SUPPLIED MATERIAL:
◆ ◆ ◆

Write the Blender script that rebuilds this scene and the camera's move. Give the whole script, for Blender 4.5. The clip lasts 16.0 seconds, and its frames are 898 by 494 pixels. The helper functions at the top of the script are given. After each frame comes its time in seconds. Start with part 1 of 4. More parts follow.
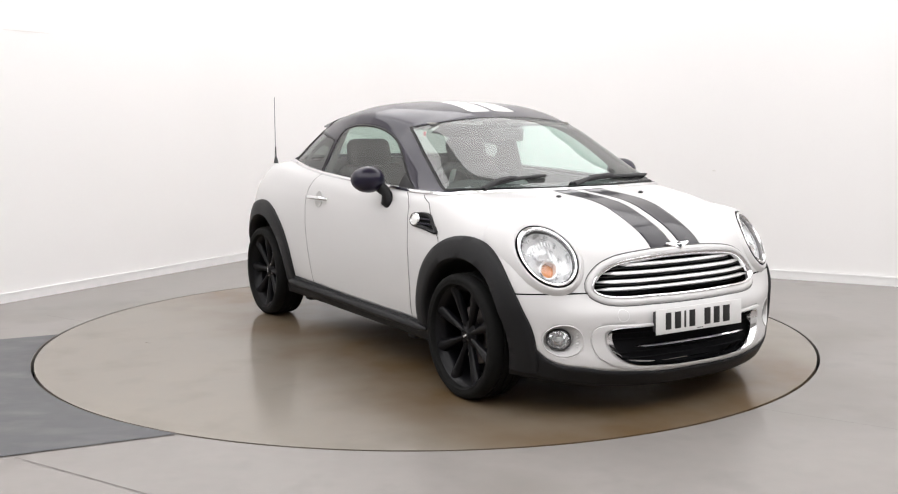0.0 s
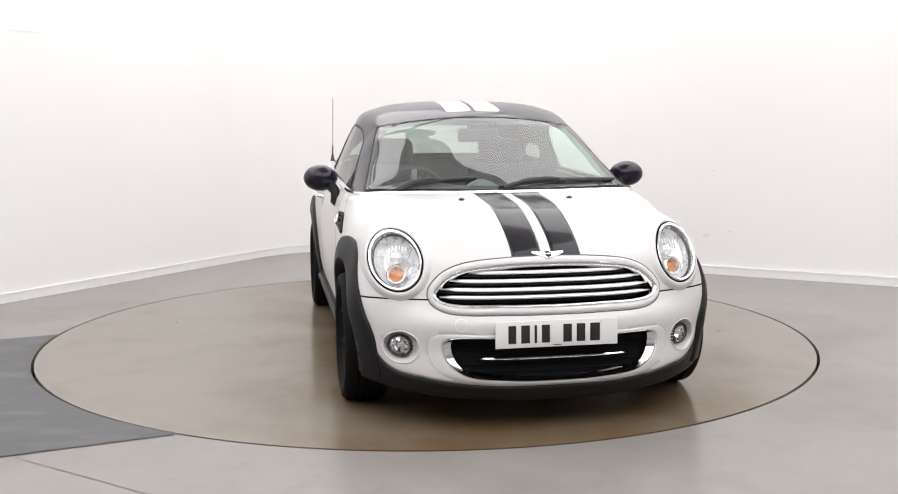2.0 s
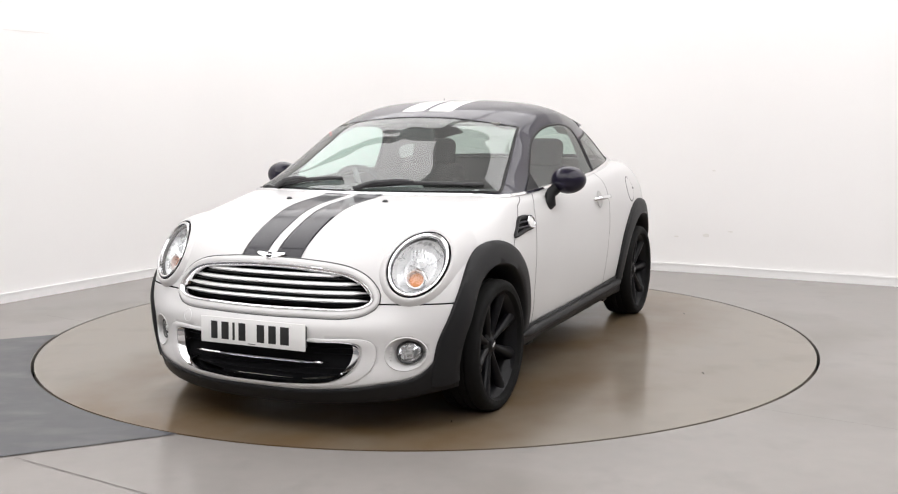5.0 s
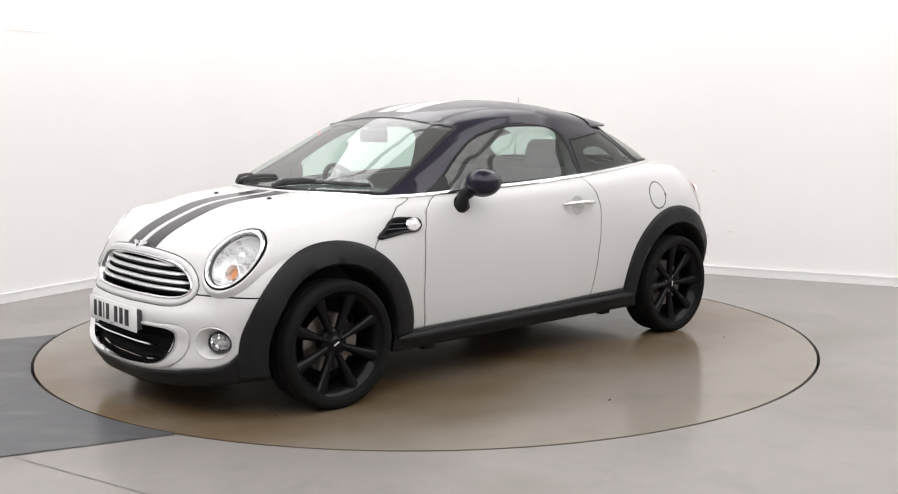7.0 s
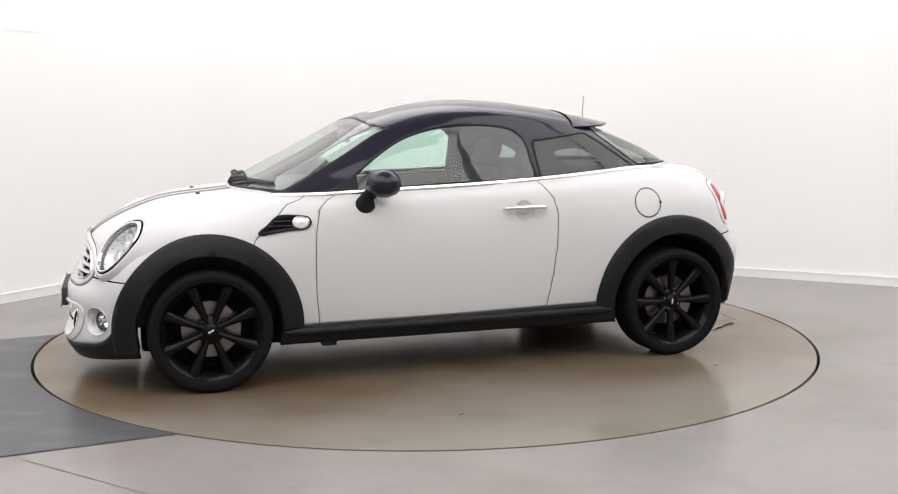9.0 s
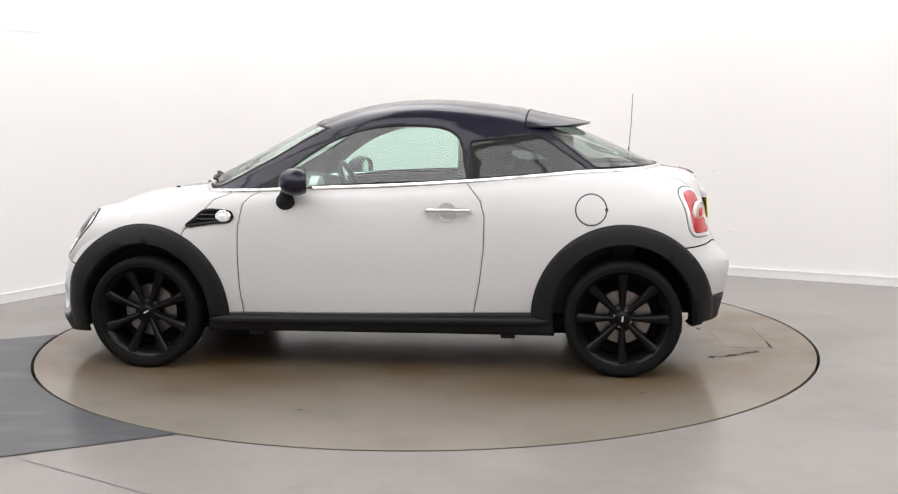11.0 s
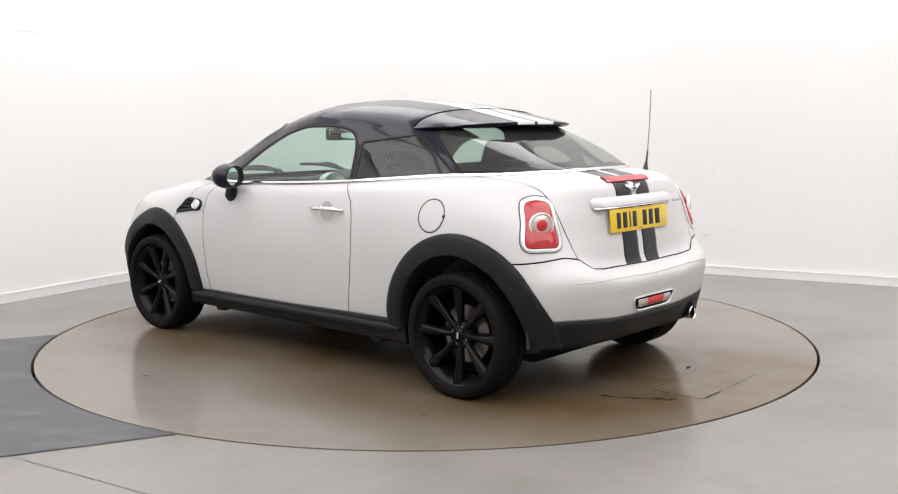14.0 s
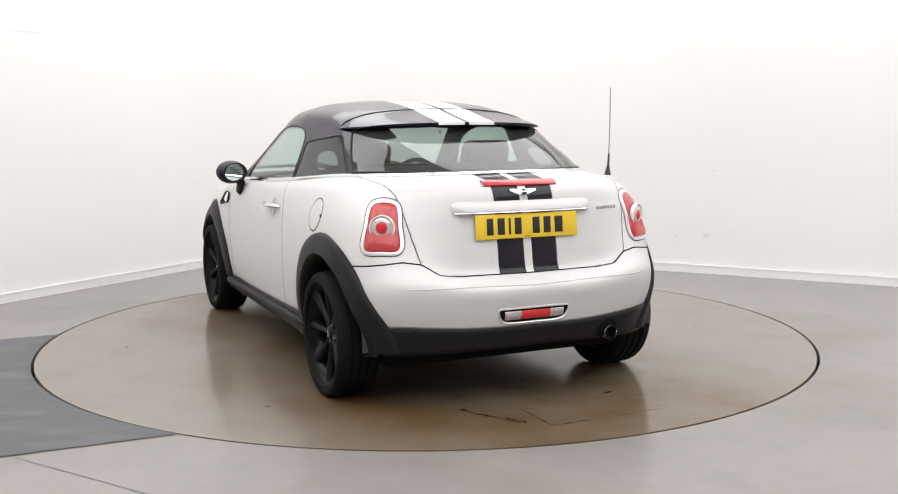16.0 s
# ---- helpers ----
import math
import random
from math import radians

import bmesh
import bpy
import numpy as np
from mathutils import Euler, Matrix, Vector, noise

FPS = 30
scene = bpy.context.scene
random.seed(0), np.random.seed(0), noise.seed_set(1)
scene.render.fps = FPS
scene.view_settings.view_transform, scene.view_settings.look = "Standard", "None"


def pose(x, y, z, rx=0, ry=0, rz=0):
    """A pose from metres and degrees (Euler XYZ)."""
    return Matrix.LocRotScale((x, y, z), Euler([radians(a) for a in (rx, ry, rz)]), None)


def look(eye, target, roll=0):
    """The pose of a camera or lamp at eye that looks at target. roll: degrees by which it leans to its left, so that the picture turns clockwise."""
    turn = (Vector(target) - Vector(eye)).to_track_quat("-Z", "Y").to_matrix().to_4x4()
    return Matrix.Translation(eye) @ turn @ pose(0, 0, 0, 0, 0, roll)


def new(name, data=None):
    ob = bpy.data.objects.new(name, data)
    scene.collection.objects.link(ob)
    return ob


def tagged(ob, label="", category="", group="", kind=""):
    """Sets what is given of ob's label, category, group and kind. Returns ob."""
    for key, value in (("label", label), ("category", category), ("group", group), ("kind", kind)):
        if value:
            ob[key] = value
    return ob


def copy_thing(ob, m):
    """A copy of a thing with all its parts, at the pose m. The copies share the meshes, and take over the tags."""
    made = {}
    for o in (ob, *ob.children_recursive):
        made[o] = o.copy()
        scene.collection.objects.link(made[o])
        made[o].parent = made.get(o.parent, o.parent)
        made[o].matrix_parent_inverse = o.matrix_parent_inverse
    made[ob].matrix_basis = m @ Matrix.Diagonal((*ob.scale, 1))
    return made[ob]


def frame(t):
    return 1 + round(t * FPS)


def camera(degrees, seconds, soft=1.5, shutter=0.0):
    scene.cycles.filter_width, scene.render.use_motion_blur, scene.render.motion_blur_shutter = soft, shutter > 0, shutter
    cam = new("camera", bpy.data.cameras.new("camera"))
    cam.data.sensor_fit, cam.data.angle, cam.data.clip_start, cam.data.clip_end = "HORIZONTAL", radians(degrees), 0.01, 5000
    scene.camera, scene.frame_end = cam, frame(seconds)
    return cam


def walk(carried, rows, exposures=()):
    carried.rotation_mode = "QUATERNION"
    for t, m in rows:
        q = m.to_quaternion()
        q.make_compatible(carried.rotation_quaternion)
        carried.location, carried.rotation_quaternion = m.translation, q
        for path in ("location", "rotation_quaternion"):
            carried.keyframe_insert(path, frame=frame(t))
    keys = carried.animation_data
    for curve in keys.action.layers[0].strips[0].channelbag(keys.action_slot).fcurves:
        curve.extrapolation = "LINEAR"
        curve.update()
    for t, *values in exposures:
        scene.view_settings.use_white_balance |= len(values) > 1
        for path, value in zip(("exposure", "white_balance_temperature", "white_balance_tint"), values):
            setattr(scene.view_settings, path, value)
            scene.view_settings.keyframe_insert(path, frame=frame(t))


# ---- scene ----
from mathutils.bvhtree import BVHTree

# The camera stands still on its tripod; the turntable's centre is the origin.
CAM_YAW, CAM_TILT, CAM_ROLL = 1.221, -7.151, -0.282
cam = camera(48.18, 16.0, soft=1.15)
EYE = Vector((0, -6.032, 1.277))
AIM = EYE + Vector((math.sin(radians(CAM_YAW)) * math.cos(radians(CAM_TILT)),
                    math.cos(radians(CAM_YAW)) * math.cos(radians(CAM_TILT)), math.sin(radians(CAM_TILT))))
VIEW = look(EYE, AIM, CAM_ROLL)
walk(cam, [(0, VIEW), (16, VIEW)], exposures=[(0, -0.57), (16, -0.57)])

TABLE_R = 2.241
# heading of car and turntable: seconds, degrees
TURN = [(0, -59.8), (0.5, -63.5), (1.0, -68.95), (1.5, -74.75), (3.0, -92.51), (6.0, -128.04),
        (9.0, -163.57), (12.0, -199.1), (14.0, -222.8), (16.0, -246.48)]
CAR_OFF = (0.1316, 0.1958)

# ---- light: a white room under glowing ceiling panels ----
world = bpy.data.worlds.new("world")
world.use_nodes = True
world.node_tree.nodes["Background"].inputs[0].default_value = (1, 1, 1, 1)
world.node_tree.nodes["Background"].inputs[1].default_value = 0.1
world.cycles.sampling_method = "NONE"
scene.world = world
PANEL_GLOW = 3.75


# ---- materials ----
def material(name, base, rough=0.5, metal=0.0, coat=0.0, grain=0.0, grain_scale=60.0, bump=0.0, bump_scale=300.0,
             stain=0.0, stain_scale=1.5, glow=0.0, transmission=0.0, spec=0.5, random_tone=0.0, glow_colour=None, coat_rough=0.04):
    m = bpy.data.materials.new(name)
    m.use_nodes = True
    n, l = m.node_tree.nodes, m.node_tree.links
    b = n["Principled BSDF"]
    b.inputs["Base Color"].default_value = (*base, 1)
    b.inputs["Roughness"].default_value = rough
    b.inputs["Metallic"].default_value = metal
    b.inputs["Coat Weight"].default_value = coat
    b.inputs["Coat Roughness"].default_value = coat_rough
    b.inputs["Transmission Weight"].default_value = transmission
    b.inputs["Specular IOR Level"].default_value = spec
    if glow:
        b.inputs["Emission Color"].default_value = (*(glow_colour or base), 1)
        b.inputs["Emission Strength"].default_value = glow
    co = n.new("ShaderNodeTexCoord")
    if grain or stain:
        value = None
        for amount, size in ((grain, grain_scale), (stain, stain_scale)):
            if not amount:
                continue
            t = n.new("ShaderNodeTexNoise")
            t.inputs["Scale"].default_value = size
            t.inputs["Detail"].default_value = 3
            l.new(co.outputs["Object"], t.inputs["Vector"])
            r = n.new("ShaderNodeMapRange")
            r.inputs["From Min"].default_value, r.inputs["From Max"].default_value = 0.25, 0.75
            r.inputs["To Min"].default_value, r.inputs["To Max"].default_value = 1 - amount, 1 + amount
            l.new(t.outputs["Fac"], r.inputs["Value"])
            if value is None:
                value = r.outputs[0]
            else:
                x = n.new("ShaderNodeMath")
                x.operation = "MULTIPLY"
                l.new(value, x.inputs[0])
                l.new(r.outputs[0], x.inputs[1])
                value = x.outputs[0]
        mul = n.new("ShaderNodeVectorMath")
        mul.operation = "SCALE"
        mul.inputs[0].default_value = base
        l.new(value, mul.inputs["Scale"])
        l.new(mul.outputs[0], b.inputs["Base Color"])
        rr = n.new("ShaderNodeMath")
        rr.operation = "MULTIPLY"
        rr.inputs[1].default_value = rough
        l.new(value, rr.inputs[0])
        l.new(rr.outputs[0], b.inputs["Roughness"])
    if bump:
        t = n.new("ShaderNodeTexNoise")
        t.inputs["Scale"].default_value = bump_scale
        t.inputs["Detail"].default_value = 4
        l.new(co.outputs["Object"], t.inputs["Vector"])
        k = n.new("ShaderNodeBump")
        k.inputs["Strength"].default_value = bump
        k.inputs["Distance"].default_value = 0.002
        l.new(t.outputs["Fac"], k.inputs["Height"])
        l.new(k.outputs[0], b.inputs["Normal"])
    return m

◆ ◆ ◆

WHAT IS BEING ASKED:
Reproduce every line exactly and omit all pictures.

TASK OUTPUT:
Write the Blender script that rebuilds this scene and the camera's move. Give the whole script, for Blender 4.5. The clip lasts 16.0 seconds, and its frames are 898 by 494 pixels. The helper functions at the top of the script are given. After each frame comes its time in seconds. Start with part 1 of 4. More parts follow.
0.0 s
2.0 s
5.0 s
7.0 s
9.0 s
11.0 s
14.0 s
16.0 s
# ---- helpers ----
import math
import random
from math import radians

import bmesh
import bpy
import numpy as np
from mathutils import Euler, Matrix, Vector, noise

FPS = 30
scene = bpy.context.scene
random.seed(0), np.random.seed(0), noise.seed_set(1)
scene.render.fps = FPS
scene.view_settings.view_transform, scene.view_settings.look = "Standard", "None"


def pose(x, y, z, rx=0, ry=0, rz=0):
    """A pose from metres and degrees (Euler XYZ)."""
    return Matrix.LocRotScale((x, y, z), Euler([radians(a) for a in (rx, ry, rz)]), None)


def look(eye, target, roll=0):
    """The pose of a camera or lamp at eye that looks at target. roll: degrees by which it leans to its left, so that the picture turns clockwise."""
    turn = (Vector(target) - Vector(eye)).to_track_quat("-Z", "Y").to_matrix().to_4x4()
    return Matrix.Translation(eye) @ turn @ pose(0, 0, 0, 0, 0, roll)


def new(name, data=None):
    ob = bpy.data.objects.new(name, data)
    scene.collection.objects.link(ob)
    return ob


def tagged(ob, label="", category="", group="", kind=""):
    """Sets what is given of ob's label, category, group and kind. Returns ob."""
    for key, value in (("label", label), ("category", category), ("group", group), ("kind", kind)):
        if value:
            ob[key] = value
    return ob


def copy_thing(ob, m):
    """A copy of a thing with all its parts, at the pose m. The copies share the meshes, and take over the tags."""
    made = {}
    for o in (ob, *ob.children_recursive):
        made[o] = o.copy()
        scene.collection.objects.link(made[o])
        made[o].parent = made.get(o.parent, o.parent)
        made[o].matrix_parent_inverse = o.matrix_parent_inverse
    made[ob].matrix_basis = m @ Matrix.Diagonal((*ob.scale, 1))
    return made[ob]


def frame(t):
    return 1 + round(t * FPS)


def camera(degrees, seconds, soft=1.5, shutter=0.0):
    scene.cycles.filter_width, scene.render.use_motion_blur, scene.render.motion_blur_shutter = soft, shutter > 0, shutter
    cam = new("camera", bpy.data.cameras.new("camera"))
    cam.data.sensor_fit, cam.data.angle, cam.data.clip_start, cam.data.clip_end = "HORIZONTAL", radians(degrees), 0.01, 5000
    scene.camera, scene.frame_end = cam, frame(seconds)
    return cam


def walk(carried, rows, exposures=()):
    carried.rotation_mode = "QUATERNION"
    for t, m in rows:
        q = m.to_quaternion()
        q.make_compatible(carried.rotation_quaternion)
        carried.location, carried.rotation_quaternion = m.translation, q
        for path in ("location", "rotation_quaternion"):
            carried.keyframe_insert(path, frame=frame(t))
    keys = carried.animation_data
    for curve in keys.action.layers[0].strips[0].channelbag(keys.action_slot).fcurves:
        curve.extrapolation = "LINEAR"
        curve.update()
    for t, *values in exposures:
        scene.view_settings.use_white_balance |= len(values) > 1
        for path, value in zip(("exposure", "white_balance_temperature", "white_balance_tint"), values):
            setattr(scene.view_settings, path, value)
            scene.view_settings.keyframe_insert(path, frame=frame(t))


# ---- scene ----
from mathutils.bvhtree import BVHTree

# The camera stands still on its tripod; the turntable's centre is the origin.
CAM_YAW, CAM_TILT, CAM_ROLL = 1.221, -7.151, -0.282
cam = camera(48.18, 16.0, soft=1.15)
EYE = Vector((0, -6.032, 1.277))
AIM = EYE + Vector((math.sin(radians(CAM_YAW)) * math.cos(radians(CAM_TILT)),
                    math.cos(radians(CAM_YAW)) * math.cos(radians(CAM_TILT)), math.sin(radians(CAM_TILT))))
VIEW = look(EYE, AIM, CAM_ROLL)
walk(cam, [(0, VIEW), (16, VIEW)], exposures=[(0, -0.57), (16, -0.57)])

TABLE_R = 2.241
# heading of car and turntable: seconds, degrees
TURN = [(0, -59.8), (0.5, -63.5), (1.0, -68.95), (1.5, -74.75), (3.0, -92.51), (6.0, -128.04),
        (9.0, -163.57), (12.0, -199.1), (14.0, -222.8), (16.0, -246.48)]
CAR_OFF = (0.1316, 0.1958)

# ---- light: a white room under glowing ceiling panels ----
world = bpy.data.worlds.new("world")
world.use_nodes = True
world.node_tree.nodes["Background"].inputs[0].default_value = (1, 1, 1, 1)
world.node_tree.nodes["Background"].inputs[1].default_value = 0.1
world.cycles.sampling_method = "NONE"
scene.world = world
PANEL_GLOW = 3.75


# ---- materials ----
def material(name, base, rough=0.5, metal=0.0, coat=0.0, grain=0.0, grain_scale=60.0, bump=0.0, bump_scale=300.0,
             stain=0.0, stain_scale=1.5, glow=0.0, transmission=0.0, spec=0.5, random_tone=0.0, glow_colour=None, coat_rough=0.04):
    m = bpy.data.materials.new(name)
    m.use_nodes = True
    n, l = m.node_tree.nodes, m.node_tree.links
    b = n["Principled BSDF"]
    b.inputs["Base Color"].default_value = (*base, 1)
    b.inputs["Roughness"].default_value = rough
    b.inputs["Metallic"].default_value = metal
    b.inputs["Coat Weight"].default_value = coat
    b.inputs["Coat Roughness"].default_value = coat_rough
    b.inputs["Transmission Weight"].default_value = transmission
    b.inputs["Specular IOR Level"].default_value = spec
    if glow:
        b.inputs["Emission Color"].default_value = (*(glow_colour or base), 1)
        b.inputs["Emission Strength"].default_value = glow
    co = n.new("ShaderNodeTexCoord")
    if grain or stain:
        value = None
        for amount, size in ((grain, grain_scale), (stain, stain_scale)):
            if not amount:
                continue
            t = n.new("ShaderNodeTexNoise")
            t.inputs["Scale"].default_value = size
            t.inputs["Detail"].default_value = 3
            l.new(co.outputs["Object"], t.inputs["Vector"])
            r = n.new("ShaderNodeMapRange")
            r.inputs["From Min"].default_value, r.inputs["From Max"].default_value = 0.25, 0.75
            r.inputs["To Min"].default_value, r.inputs["To Max"].default_value = 1 - amount, 1 + amount
            l.new(t.outputs["Fac"], r.inputs["Value"])
            if value is None:
                value = r.outputs[0]
            else:
                x = n.new("ShaderNodeMath")
                x.operation = "MULTIPLY"
                l.new(value, x.inputs[0])
                l.new(r.outputs[0], x.inputs[1])
                value = x.outputs[0]
        mul = n.new("ShaderNodeVectorMath")
        mul.operation = "SCALE"
        mul.inputs[0].default_value = base
        l.new(value, mul.inputs["Scale"])
        l.new(mul.outputs[0], b.inputs["Base Color"])
        rr = n.new("ShaderNodeMath")
        rr.operation = "MULTIPLY"
        rr.inputs[1].default_value = rough
        l.new(value, rr.inputs[0])
        l.new(rr.outputs[0], b.inputs["Roughness"])
    if bump:
        t = n.new("ShaderNodeTexNoise")
        t.inputs["Scale"].default_value = bump_scale
        t.inputs["Detail"].default_value = 4
        l.new(co.outputs["Object"], t.inputs["Vector"])
        k = n.new("ShaderNodeBump")
        k.inputs["Strength"].default_value = bump
        k.inputs["Distance"].default_value = 0.002
        l.new(t.outputs["Fac"], k.inputs["Height"])
        l.new(k.outputs[0], b.inputs["Normal"])
    return m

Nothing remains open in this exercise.